The striking thing about this profoundly-meaningful memoir is that’s unafraid to admit it’s heartbreakingly possible to hurt someone deeply, almost irreparably, even when you love them with all your heart.

In that respect, and in so many other ways, Conigrave is unflinchingly honest, an honesty which carries through into Murphy’s finely-tuned script which moves back and forth between defining events in the mens’ lives with ease, willingly admitting that love is never as perfectly-realised as you envisage it will be at the outset.

In that respect, it’s a quintessential love story full of desire, adoration, lust, excitement, expectation and disappointment; in other words, the full spectrum of emotions that come into play when anyone falls in love.

 

 

And given the way the love affair meet its untimely end, heartbreak and loss, particularly for Conigrave who must watch on in anguished regret as quiet, devoted John, the love of his life succumbs to AIDS, a victim of his more avuncular, restless partner’s short-lived need to briefly sow his wild oats away for a short, later much-regretted time.

As a film documenting the love story between two men whose relationship came to fruition on the cusp of the AIDS crisis, Holding the Man is also a time capsule of the period, as much as record of social history as it is an intimate portrayal of a romance that survived more than its fair share of adversity.

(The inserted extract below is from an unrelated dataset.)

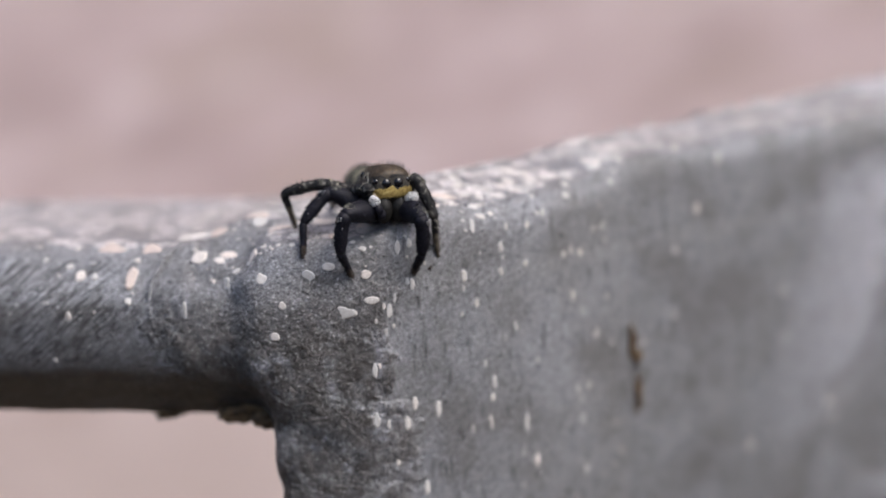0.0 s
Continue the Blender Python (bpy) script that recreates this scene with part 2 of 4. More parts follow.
def make_plaster():
    m = Mat("pink_plaster", 0.9, 0.0, 0.2)
    tilt = m.t.nodes.new("ShaderNodeMapping")
    m.t.links.new(m.space((1, 1, 1), (0, 17, 0)), tilt.inputs["Vector"])
    tilt.inputs["Scale"].default_value = (7.0, 7.0, 15.0)
    broad = m.noise(1.0, 2.5, 0.5, at=tilt.outputs[0], distort=0.3)
    fine = m.noise(220.0, 4.0, 0.6, at=m.space((1, 1, 1)))
    streak = m.t.nodes.new("ShaderNodeMapping")
    m.t.links.new(m.space((1, 1, 1), (0, 17, 0)), streak.inputs["Vector"])
    streak.inputs["Scale"].default_value = (4.5, 4.5, 13.0)
    warm = m.noise(1.0, 3.0, 0.55, at=streak.outputs[0], distort=0.5)
    c = m.ramp(broad, [(0.30, (0.54, 0.40, 0.37)), (0.44, (0.69, 0.52, 0.487)), (0.56, (0.78, 0.603, 0.57)), (0.70, (0.97, 0.80, 0.77))])
    c = m.mix(m.ramp(warm, [(0.50, 0.0), (0.64, 0.75)]), c, (0.60, 0.455, 0.375))
    # sandier towards the foot of the wall
    place = m.t.nodes.new("ShaderNodeSeparateXYZ")
    m.t.links.new(m.space((1, 1, 1)), place.inputs[0])
    foot = m.math("ADD", place.outputs[2], m.math("MULTIPLY", m.math("SUBTRACT", warm, 0.5), 0.25))
    c = m.mix(m.ramp(m.math("MULTIPLY", foot, -1.0), [(0.40, 0.0), (0.50, 0.6)]), c, (0.80, 0.665, 0.575))
    c = m.mix(0.15, c, m.ramp(fine, [(0.3, (0.52, 0.40, 0.375)), (0.7, (0.82, 0.66, 0.63))]))
    return m.done(c, None, fine, 0.5, 0.002)


def make_paving():
    m = Mat("dark_soil", 0.95, 0.0, 0.2)
    c = m.ramp(m.noise(6.0, 6.0, 0.6, at=m.space((1, 1, 1))), [(0.3, (0.035, 0.028, 0.020)), (0.7, (0.10, 0.082, 0.06))])
    return m.done(c, None, m.noise(90.0, 4.0, at=m.space((1, 1, 1))), 0.5, 0.003)


def chitin(name, stops, scale=3.0, rough=0.45, spec=0.5):
    m = Mat(name, rough, 0.0, spec)
    c = m.ramp(m.noise(scale, 5.0, 0.65), stops)
    return m.done(c, None, m.noise(18.0, 3.0), 0.5, 0.00003)


CHALK = dried_paint("chalky_paint", (0.44, 0.44, 0.44), (0.54, 0.52, 0.50), (0.66, 0.60, 0.56))
PEACH = dried_paint("peach_paint", (0.50, 0.41, 0.37), (0.54, 0.46, 0.42), (0.62, 0.55, 0.51))
BURR = Mat("bright_burr", 0.4, 0.4).done((0.52, 0.51, 0.50))
GROOVE = Mat("dark_groove", 0.8).done((0.045, 0.042, 0.04))
RUST, PLASTER, PAVING = make_rust(), make_plaster(), make_paving()
DIM = Mat("sky_block_coat", 0.9, 0.0, 0.2)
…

Armfield and Murphy do a superb job of holding these two aspects in tension, never letting one subsume the other; in fact, while we are left in no doubt how agonisingly destructive the height of the AIDS crisis was for the gay community in general, the focus remains resolutely and rightly on Tim and John’s attempt’s to weather and navigate this most diabolical of storms.

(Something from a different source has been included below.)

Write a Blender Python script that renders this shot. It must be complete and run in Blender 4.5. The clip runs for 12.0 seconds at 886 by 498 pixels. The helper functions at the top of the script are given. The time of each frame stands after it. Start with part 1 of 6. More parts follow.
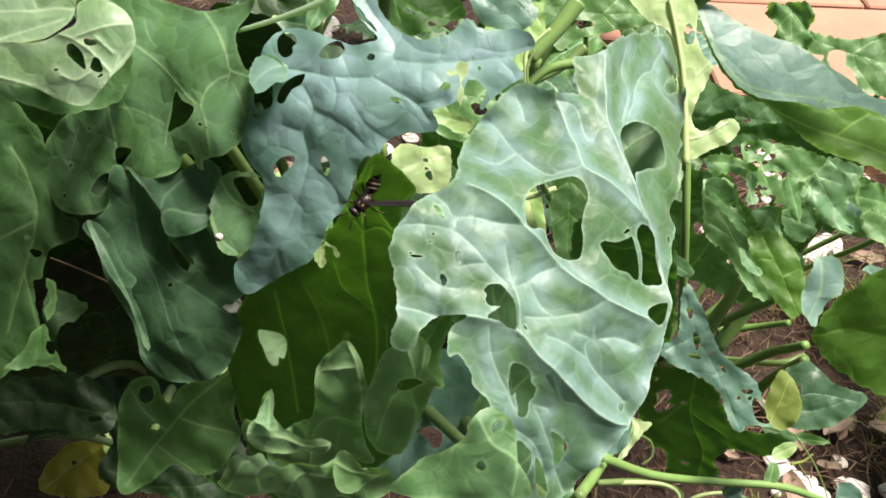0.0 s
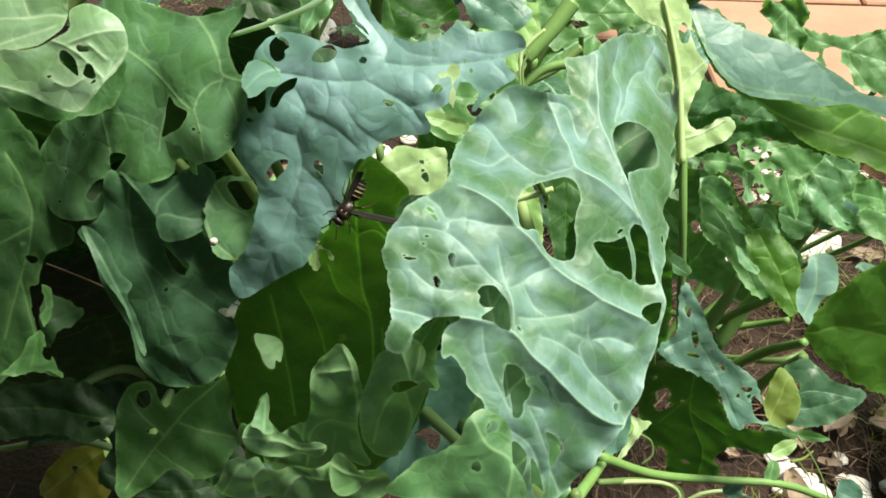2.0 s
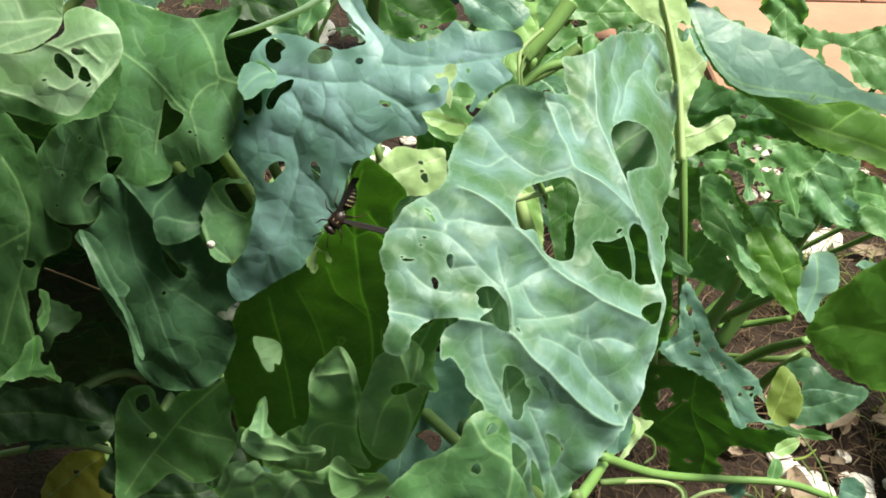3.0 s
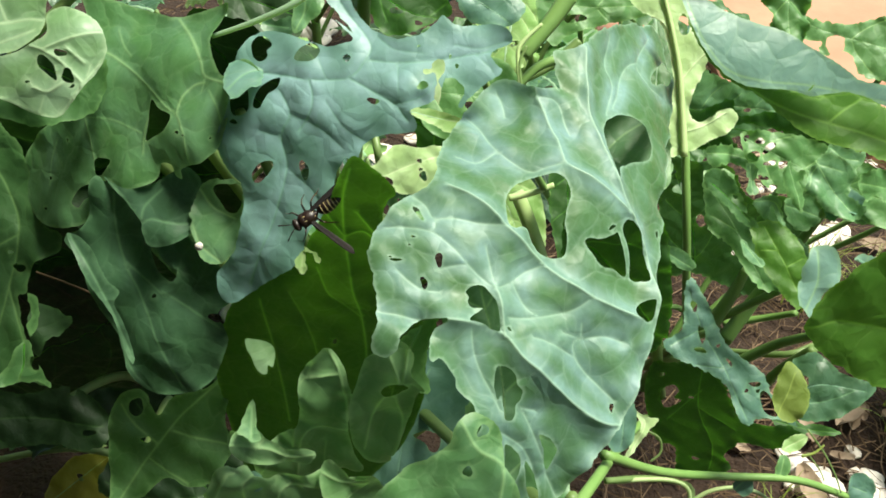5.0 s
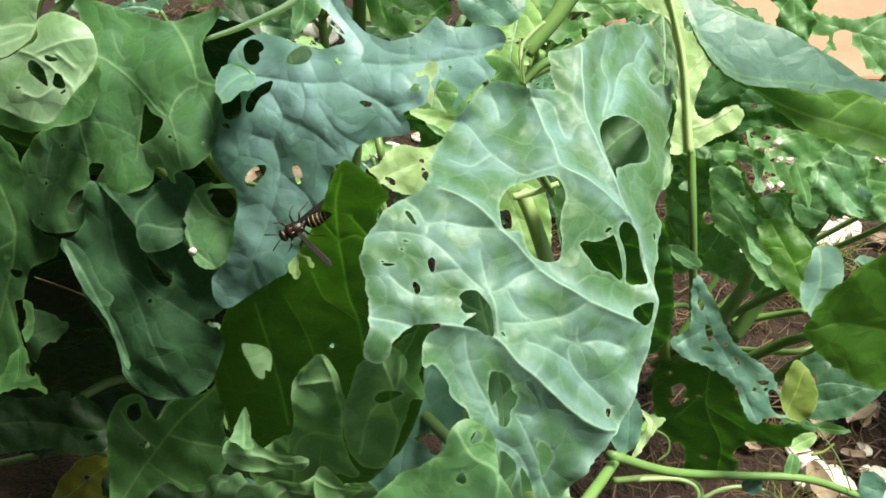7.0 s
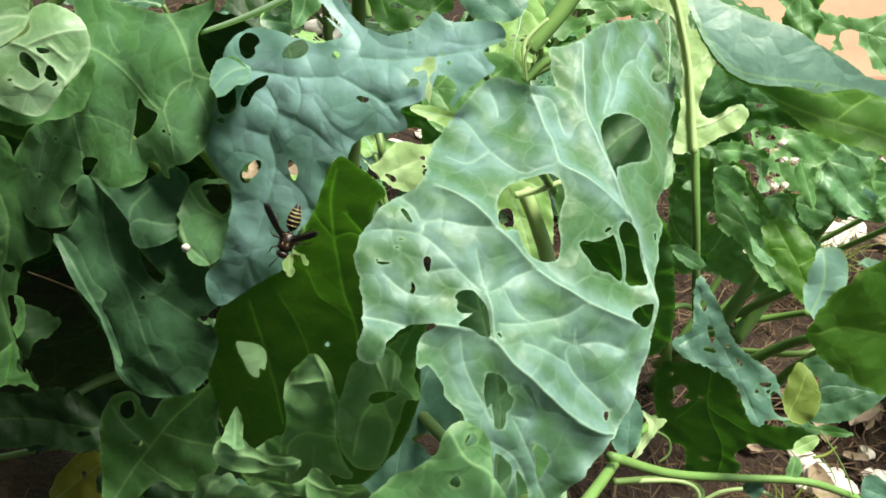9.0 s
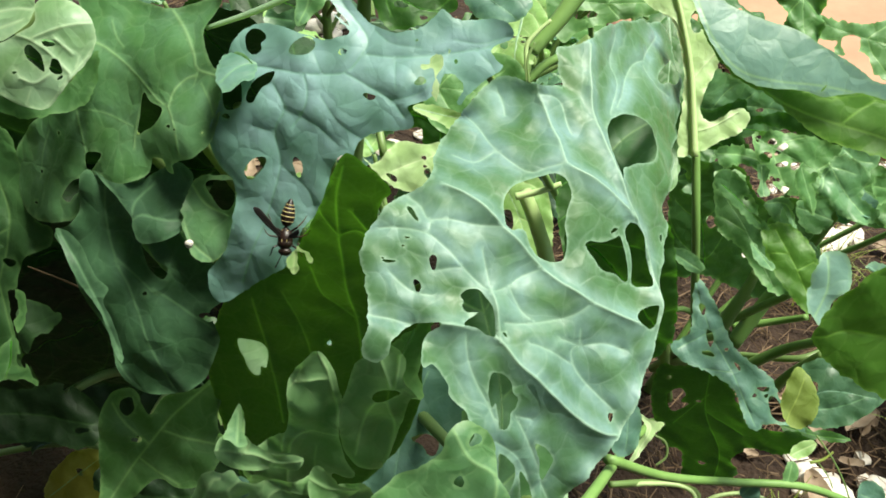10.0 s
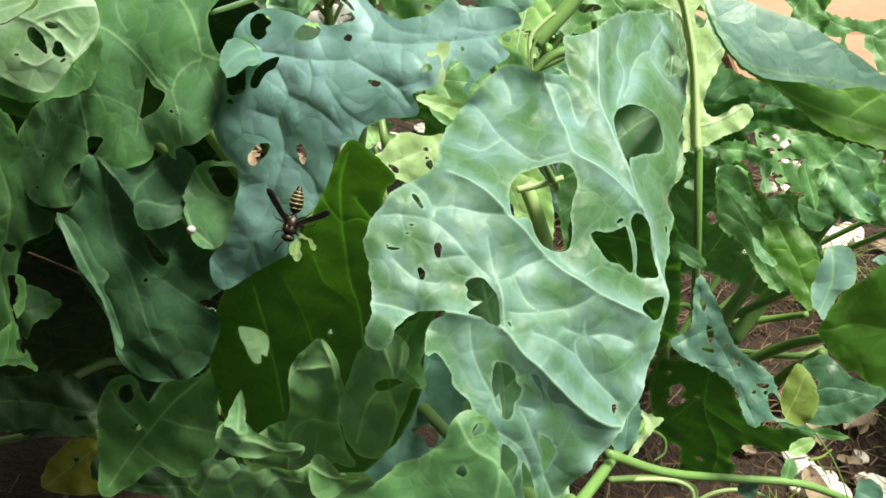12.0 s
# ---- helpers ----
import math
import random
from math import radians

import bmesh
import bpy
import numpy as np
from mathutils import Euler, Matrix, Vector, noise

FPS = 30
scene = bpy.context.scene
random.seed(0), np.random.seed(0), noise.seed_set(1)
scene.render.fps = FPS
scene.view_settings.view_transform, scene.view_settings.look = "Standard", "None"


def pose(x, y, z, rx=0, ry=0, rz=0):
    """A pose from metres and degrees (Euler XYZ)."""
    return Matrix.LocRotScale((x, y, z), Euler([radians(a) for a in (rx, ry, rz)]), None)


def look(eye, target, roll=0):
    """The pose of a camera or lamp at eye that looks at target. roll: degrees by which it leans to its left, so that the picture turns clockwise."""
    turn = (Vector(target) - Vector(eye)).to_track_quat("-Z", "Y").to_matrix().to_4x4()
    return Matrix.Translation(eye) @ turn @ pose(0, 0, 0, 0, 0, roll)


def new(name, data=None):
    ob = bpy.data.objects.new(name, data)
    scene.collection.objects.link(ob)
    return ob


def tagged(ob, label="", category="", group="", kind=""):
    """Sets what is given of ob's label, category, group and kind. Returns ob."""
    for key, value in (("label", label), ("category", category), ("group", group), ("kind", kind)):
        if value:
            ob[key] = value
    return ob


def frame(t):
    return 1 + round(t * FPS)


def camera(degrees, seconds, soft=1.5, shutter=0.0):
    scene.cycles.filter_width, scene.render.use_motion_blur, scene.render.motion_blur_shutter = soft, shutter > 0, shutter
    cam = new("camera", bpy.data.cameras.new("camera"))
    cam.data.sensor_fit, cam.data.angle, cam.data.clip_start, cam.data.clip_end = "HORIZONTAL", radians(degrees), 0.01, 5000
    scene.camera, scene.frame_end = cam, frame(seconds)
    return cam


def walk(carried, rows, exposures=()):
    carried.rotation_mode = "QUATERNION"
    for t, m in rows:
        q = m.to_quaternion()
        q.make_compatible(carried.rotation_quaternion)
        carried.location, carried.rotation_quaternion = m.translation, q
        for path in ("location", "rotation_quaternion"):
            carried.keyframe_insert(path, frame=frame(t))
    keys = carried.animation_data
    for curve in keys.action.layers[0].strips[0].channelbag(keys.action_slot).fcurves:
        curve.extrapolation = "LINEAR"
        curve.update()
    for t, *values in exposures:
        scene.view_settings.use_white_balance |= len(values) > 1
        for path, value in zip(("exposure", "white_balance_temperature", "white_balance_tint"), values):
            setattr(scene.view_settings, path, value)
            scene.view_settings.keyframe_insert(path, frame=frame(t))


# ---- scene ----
cam = camera(48, 12.0, soft=1.75)
PATH = [
    (0.0, pose(-0.0157, -0.0090, 0.8843, 52.079, -2.356, 0.390)),
    (0.5, pose(-0.0159, -0.0087, 0.8842, 52.043, -2.351, 0.338)),
    (1.0, pose(-0.0148, -0.0090, 0.8849, 52.094, -2.101, 0.212)),
    (1.5, pose(-0.0142, -0.0092, 0.8848, 52.052, -1.959, 0.292)),
    (2.0, pose(-0.0130, -0.0095, 0.8853, 52.145, -1.831, 0.037)),
    (2.5, pose(-0.0125, -0.0083, 0.8843, 52.130, -1.540, -0.031)),
    (3.0, pose(-0.0117, -0.0077, 0.8843, 52.176, -1.412, -0.178)),
    (5.0, pose(-0.0042, -0.0025, 0.8806, 52.080, -0.505, -0.170)),
    (5.5, pose(-0.0018, -0.0010, 0.8797, 52.028, -0.228, -0.134)),
    (6.0, pose(0.0000, 0.0000, 0.8800, 52.000, 0.000, 0.000)),
    (6.5, pose(0.0019, 0.0015, 0.8804, 51.923, 0.113, 0.084)),
    (7.0, pose(0.0027, 0.0022, 0.8805, 51.879, 0.256, 0.145)),
    (9.0, pose(0.0054, 0.0076, 0.8768, 51.736, -0.009, 0.648)),
    (9.5, pose(0.0038, 0.0081, 0.8763, 51.754, -0.304, 0.719)),
    (10.0, pose(0.0017, 0.0081, 0.8750, 51.832, -0.712, 0.850)),
    (10.5, pose(0.0006, 0.0082, 0.8741, 51.846, -0.930, 0.932)),
    (11.0, pose(0.0004, 0.0083, 0.8737, 51.791, -1.084, 1.056)),
    (11.5, pose(-0.0003, 0.0083, 0.8725, 51.682, -1.281, 1.144)),
    (12.0, pose(-0.0005, 0.0085, 0.8713, 51.578, -1.293, 1.164)),
]
walk(cam, PATH, exposures=[(0, 0.97, 6880, 17), (0.25, 0.93, 6880, 11), (0.5, 0.88, 6880, 1), (12, 0.87, 6880, -2)])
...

That they don’t, at least physically, is made abundantly clear from the start of the film when a grieving Tim, sequestered in Italy after Bob’s lingering death, where he is writing his memoir, rushes to a pay phone to call high school friend Pepe Trevor (Sarah Snook), desperate to know where John sat in relation to him at the dinner party where they first kissed.

Simply and breathlessly executed, this scene, along with a number of others throughout the film, such as one towards the end where a critically-ill John comes home for and they make love for what turns out to be the last time, illustrates with minimal dialogue but an abundance of emotion, how much love, and sadly, its gnawing absence, can powerfully affect and define a person.

Tim understandably is frantic to remember every single detail of the time he and John spent together, fearing that forgetting anything will diminish it in some way, an eventuality he simply can’t countenance.

 

 

It’s a sensation that anyone who has ever loved, and then had to grieve its loss will be able to identify with, a universality that carries through to the conflicts that emerge with parents initially reluctant to accept their sons are gay – Anthony Lapaglia as John’s father Bob is a standout in this regard – the push-and-pull of monogamy vs openness, the travails of long distance relationships and a host of other relationship issues.

It’s not that Armfield and Murphy downplay the gay angle; that would be well nigh impossible and a disservice to a story that is resolutely and unapologetically about love between two passionately-devoted men; rather they seek, quite adroitly and with great sensitivity, to highlight throughout this most personal and unique of stories, that falling in love is the same for everyone, regardless of gender or sexuality.

That the same high and lows, sweet ecstasies and bitter disappointments are the same for everyone, a particularly important theme given the current debate over same sex marriage in Australia.

Holding the Man benefits from deftly used moments of offbeat Aussie humour, lighter and more flippant towards the start and darker towards the end, near-perfect, utterly believable chemistry between Corr and Scott, and judicious, evocative use of music from the ’70s, ’80s and early ’90s, which lend added authenticity to the faithfully-recreated scenes.

Its greatest strength though is the unabashedly honest portrayal of Tim and John’s much-cherished love story, and the way in which this is presented in the most heartfelt and sentimental of ways, without once dipping into mawkishness, reminding us, if we needed it, that love really is just love after all, no matter who you are.